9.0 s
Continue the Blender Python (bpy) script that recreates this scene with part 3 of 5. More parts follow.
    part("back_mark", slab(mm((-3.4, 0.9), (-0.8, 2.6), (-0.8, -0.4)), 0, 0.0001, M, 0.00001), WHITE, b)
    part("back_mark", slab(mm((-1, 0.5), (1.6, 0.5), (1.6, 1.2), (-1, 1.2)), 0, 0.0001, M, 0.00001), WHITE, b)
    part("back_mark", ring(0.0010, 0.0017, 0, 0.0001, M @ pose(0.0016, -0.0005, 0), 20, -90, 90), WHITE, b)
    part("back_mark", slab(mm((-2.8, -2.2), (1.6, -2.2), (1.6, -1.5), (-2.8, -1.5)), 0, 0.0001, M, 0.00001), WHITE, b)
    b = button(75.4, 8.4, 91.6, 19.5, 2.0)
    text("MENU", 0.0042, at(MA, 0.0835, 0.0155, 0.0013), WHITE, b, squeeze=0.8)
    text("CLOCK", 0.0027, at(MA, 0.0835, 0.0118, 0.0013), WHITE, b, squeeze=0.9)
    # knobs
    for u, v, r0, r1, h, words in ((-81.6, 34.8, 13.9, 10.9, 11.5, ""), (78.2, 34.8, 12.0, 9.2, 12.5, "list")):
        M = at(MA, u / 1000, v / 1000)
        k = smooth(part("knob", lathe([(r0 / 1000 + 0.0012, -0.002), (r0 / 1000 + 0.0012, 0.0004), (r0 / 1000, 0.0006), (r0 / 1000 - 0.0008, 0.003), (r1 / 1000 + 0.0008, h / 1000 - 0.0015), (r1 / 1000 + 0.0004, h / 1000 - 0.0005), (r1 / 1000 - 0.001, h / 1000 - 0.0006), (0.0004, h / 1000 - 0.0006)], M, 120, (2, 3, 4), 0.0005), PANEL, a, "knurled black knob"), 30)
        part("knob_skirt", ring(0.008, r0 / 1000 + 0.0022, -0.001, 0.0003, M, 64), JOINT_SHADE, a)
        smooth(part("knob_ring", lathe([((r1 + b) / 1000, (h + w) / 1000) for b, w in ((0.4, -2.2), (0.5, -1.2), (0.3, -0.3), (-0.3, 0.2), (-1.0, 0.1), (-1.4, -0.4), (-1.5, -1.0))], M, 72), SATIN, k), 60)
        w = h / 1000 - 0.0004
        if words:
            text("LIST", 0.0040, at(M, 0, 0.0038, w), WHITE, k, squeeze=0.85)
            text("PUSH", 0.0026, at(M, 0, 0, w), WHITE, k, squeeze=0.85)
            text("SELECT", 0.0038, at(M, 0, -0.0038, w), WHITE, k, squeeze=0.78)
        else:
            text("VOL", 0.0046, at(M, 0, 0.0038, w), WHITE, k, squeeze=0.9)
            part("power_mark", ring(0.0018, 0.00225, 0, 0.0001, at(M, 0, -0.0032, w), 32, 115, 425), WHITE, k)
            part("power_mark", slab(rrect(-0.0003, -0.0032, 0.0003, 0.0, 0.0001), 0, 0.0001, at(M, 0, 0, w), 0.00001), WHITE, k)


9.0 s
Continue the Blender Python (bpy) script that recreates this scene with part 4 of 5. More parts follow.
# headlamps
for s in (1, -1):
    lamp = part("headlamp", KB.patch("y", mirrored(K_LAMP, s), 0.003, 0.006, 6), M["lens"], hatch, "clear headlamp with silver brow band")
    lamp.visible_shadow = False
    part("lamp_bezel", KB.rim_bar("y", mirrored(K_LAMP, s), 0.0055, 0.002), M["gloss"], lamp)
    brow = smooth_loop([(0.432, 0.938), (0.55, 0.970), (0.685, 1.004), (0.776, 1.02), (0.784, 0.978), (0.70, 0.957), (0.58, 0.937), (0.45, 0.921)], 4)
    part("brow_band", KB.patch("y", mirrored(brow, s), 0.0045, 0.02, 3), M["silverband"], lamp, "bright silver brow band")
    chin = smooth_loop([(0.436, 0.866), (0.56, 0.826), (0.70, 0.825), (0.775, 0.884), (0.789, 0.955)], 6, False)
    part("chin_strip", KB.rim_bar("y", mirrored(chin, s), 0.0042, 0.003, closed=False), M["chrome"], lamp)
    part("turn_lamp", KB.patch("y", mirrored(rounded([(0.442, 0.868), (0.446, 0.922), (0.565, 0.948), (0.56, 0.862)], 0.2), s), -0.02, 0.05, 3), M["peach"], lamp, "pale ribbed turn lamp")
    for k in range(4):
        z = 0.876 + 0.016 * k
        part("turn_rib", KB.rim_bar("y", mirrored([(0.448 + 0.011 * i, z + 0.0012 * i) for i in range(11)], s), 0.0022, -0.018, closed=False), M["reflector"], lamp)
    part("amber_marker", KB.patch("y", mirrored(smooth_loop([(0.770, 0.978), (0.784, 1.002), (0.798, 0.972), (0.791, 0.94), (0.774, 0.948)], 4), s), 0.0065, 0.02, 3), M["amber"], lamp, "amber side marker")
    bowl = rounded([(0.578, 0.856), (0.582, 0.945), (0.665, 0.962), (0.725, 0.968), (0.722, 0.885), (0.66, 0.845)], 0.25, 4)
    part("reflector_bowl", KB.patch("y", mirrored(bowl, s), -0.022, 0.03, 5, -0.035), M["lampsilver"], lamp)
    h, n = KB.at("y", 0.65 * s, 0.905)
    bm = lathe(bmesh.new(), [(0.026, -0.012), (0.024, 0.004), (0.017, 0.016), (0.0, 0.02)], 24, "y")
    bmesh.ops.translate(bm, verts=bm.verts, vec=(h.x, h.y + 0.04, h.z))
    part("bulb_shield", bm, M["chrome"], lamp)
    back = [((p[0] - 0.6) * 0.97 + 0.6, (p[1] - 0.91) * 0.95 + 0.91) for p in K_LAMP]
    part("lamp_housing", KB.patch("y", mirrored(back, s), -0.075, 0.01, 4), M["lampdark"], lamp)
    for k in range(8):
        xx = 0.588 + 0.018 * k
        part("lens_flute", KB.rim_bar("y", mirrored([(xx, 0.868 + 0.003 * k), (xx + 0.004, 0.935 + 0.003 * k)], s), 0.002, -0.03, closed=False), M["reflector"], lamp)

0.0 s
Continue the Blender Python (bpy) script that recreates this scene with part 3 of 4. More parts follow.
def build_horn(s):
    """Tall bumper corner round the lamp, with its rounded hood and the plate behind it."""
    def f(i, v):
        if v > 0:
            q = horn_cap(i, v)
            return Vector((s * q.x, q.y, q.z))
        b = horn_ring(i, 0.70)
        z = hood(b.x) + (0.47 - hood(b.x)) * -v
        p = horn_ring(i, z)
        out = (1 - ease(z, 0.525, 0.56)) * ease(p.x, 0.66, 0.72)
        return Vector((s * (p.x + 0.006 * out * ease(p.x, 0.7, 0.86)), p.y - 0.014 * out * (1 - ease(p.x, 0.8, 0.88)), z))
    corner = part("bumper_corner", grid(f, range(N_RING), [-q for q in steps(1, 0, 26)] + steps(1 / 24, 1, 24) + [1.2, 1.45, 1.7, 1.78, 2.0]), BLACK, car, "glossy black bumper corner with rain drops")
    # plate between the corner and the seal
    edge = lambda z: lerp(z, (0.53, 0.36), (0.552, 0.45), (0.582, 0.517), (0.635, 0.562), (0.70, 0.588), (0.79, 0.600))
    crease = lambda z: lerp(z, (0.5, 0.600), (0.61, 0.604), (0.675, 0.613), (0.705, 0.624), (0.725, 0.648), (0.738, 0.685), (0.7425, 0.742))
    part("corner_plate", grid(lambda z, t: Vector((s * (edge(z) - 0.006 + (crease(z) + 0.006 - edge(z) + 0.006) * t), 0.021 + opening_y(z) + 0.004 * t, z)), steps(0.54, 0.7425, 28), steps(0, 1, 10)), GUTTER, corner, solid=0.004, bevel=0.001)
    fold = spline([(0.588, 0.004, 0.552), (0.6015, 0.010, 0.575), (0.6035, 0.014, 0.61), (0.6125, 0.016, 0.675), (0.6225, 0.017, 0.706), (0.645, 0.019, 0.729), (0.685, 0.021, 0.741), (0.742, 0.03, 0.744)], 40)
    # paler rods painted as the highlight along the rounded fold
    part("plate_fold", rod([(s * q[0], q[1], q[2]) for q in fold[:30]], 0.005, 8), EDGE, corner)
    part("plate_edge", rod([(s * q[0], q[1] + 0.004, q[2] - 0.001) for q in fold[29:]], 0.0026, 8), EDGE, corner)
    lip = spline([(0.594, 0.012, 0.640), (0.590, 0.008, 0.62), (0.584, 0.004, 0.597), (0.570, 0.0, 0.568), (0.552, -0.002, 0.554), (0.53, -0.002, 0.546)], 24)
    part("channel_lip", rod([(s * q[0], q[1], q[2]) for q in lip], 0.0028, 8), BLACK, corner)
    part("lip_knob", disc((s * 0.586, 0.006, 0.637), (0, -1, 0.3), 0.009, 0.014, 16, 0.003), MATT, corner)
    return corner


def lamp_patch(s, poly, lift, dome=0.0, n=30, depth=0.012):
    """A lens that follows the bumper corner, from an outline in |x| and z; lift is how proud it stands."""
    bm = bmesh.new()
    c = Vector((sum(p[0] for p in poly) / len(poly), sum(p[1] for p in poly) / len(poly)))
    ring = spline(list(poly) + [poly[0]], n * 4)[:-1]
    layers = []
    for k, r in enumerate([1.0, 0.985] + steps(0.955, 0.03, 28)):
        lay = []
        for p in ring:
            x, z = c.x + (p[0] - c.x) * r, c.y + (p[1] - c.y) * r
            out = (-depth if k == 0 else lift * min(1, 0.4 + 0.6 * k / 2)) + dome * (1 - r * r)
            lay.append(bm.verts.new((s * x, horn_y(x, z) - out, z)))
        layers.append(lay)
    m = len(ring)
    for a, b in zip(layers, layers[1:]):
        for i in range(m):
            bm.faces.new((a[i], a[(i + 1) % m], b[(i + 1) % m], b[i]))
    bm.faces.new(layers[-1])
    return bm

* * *

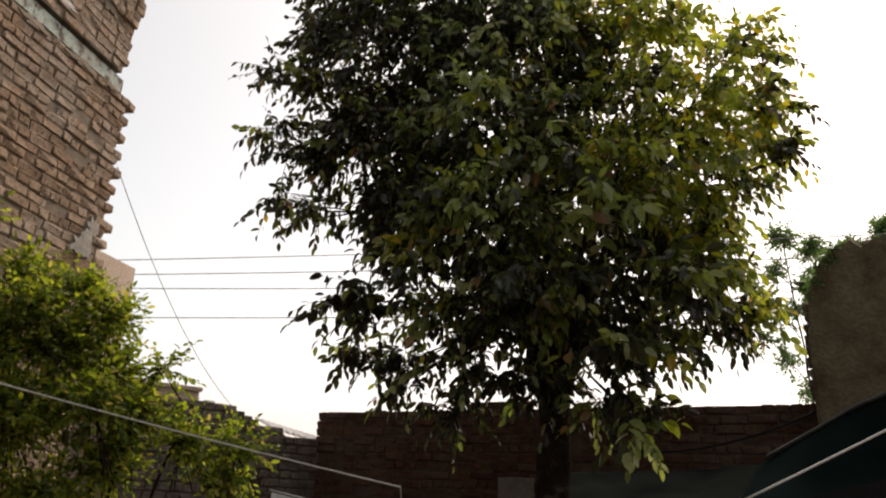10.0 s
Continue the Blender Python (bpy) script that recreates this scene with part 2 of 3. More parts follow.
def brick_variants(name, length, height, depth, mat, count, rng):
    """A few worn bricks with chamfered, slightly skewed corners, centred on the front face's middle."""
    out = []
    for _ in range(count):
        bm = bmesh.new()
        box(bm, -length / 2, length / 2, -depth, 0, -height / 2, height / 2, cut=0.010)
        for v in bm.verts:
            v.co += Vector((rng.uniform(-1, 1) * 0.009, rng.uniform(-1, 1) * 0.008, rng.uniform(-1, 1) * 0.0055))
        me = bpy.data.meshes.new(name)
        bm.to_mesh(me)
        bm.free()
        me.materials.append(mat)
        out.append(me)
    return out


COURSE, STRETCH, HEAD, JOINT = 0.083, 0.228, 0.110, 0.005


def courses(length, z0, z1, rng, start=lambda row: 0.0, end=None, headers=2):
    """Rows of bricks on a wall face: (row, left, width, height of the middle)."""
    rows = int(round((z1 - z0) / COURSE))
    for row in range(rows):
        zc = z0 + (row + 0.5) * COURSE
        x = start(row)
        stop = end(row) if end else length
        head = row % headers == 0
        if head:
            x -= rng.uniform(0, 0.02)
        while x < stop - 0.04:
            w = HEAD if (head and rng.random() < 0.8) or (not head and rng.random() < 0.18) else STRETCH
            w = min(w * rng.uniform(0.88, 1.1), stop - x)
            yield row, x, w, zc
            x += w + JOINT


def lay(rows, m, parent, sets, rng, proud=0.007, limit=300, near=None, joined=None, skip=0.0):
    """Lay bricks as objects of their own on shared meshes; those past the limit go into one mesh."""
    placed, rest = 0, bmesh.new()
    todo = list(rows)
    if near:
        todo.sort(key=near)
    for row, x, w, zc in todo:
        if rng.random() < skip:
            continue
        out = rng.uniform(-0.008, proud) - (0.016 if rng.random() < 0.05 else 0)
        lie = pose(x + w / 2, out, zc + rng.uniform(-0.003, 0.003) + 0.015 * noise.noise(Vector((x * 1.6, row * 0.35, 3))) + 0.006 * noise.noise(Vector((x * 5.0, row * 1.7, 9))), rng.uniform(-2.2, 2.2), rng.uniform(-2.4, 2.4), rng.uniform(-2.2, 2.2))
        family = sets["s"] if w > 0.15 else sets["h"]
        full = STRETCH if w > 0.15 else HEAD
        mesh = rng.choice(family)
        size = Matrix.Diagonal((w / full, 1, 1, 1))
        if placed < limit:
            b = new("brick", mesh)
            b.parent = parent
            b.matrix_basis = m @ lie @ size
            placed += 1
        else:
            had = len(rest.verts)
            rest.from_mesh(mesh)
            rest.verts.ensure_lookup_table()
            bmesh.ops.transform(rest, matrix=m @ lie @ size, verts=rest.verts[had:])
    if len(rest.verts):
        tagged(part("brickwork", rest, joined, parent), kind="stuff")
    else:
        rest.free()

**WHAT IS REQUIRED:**
Reply with one number only: how many lines of the listing hold "recreates"?

**COMPLETED TASK:**
4